Copeland’s impressive unveiling bodes well for Hirst the kingmaker. And it does so quickly, the moment you walk in. Downstairs, at the gallery entrance, the paintings of Rachel Howard work at a different speed. I came round to loving them. But it took a while.
Howard works with household gloss paints, which she allows to run down the canvas and form pools and waterfalls in the manner of Callum Innes. Except that Innes uses lurid colours, whereas Howard, in this show, confines herself to creams, whites and vanillas. Angelic colours, with a sense of the heavenly about them.

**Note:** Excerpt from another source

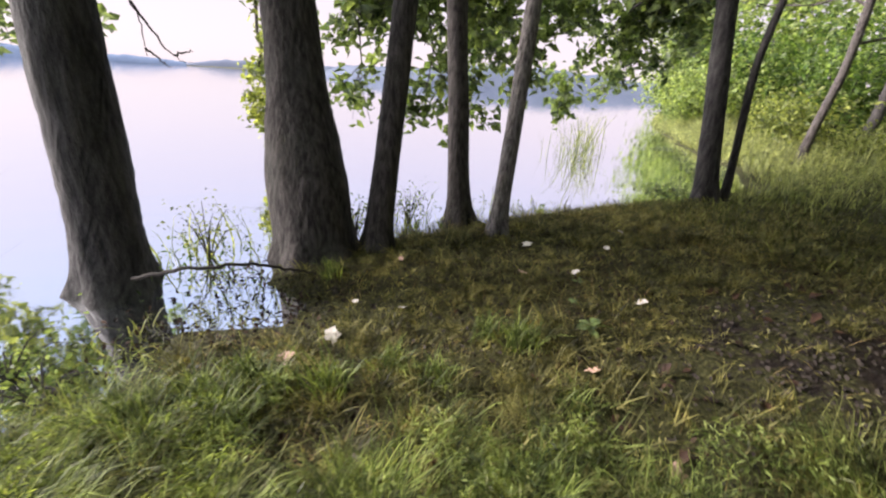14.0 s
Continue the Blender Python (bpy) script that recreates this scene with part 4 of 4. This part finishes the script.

In fact, the 15 paintings, all large, all pale, are a contemporary version of the Stations of the Cross, that momentous ecclesiastical cycle in which Christ’s final trudge to Calvary is remembered as a sequence of harrowing episodes. Howard’s paintings do not describe the scenes, but they are an attempt to evoke their religious plangency and seriousness. A secular Via Dolorosa, if you like.
It all started, I read, with that infamous photo of an Iraqi prisoner being tortured by American soldiers at Abu Ghraib — the one where he’s standing on a box with his arms outstretched in a crucifixion pose, while his head and body are hidden beneath a black robe. This sense of concealment, the invisible prisoner behind the cloth, is echoed in a set of beautiful abstractions that reveal their deeper meaning — their sense of tragedy — very slowly. If at all.
Indeed, it seems eminently possible to me to miss the Stations of the Cross bit entirely, and to admire these delicate waterfalls of whiteness on a purely Cornish level. How tasty all these generous creams and alabasters and vanillas would look on a scone.
Bravo, Damien Hirst the tastemaker. Bravo, Damien Hirst, lover of paint.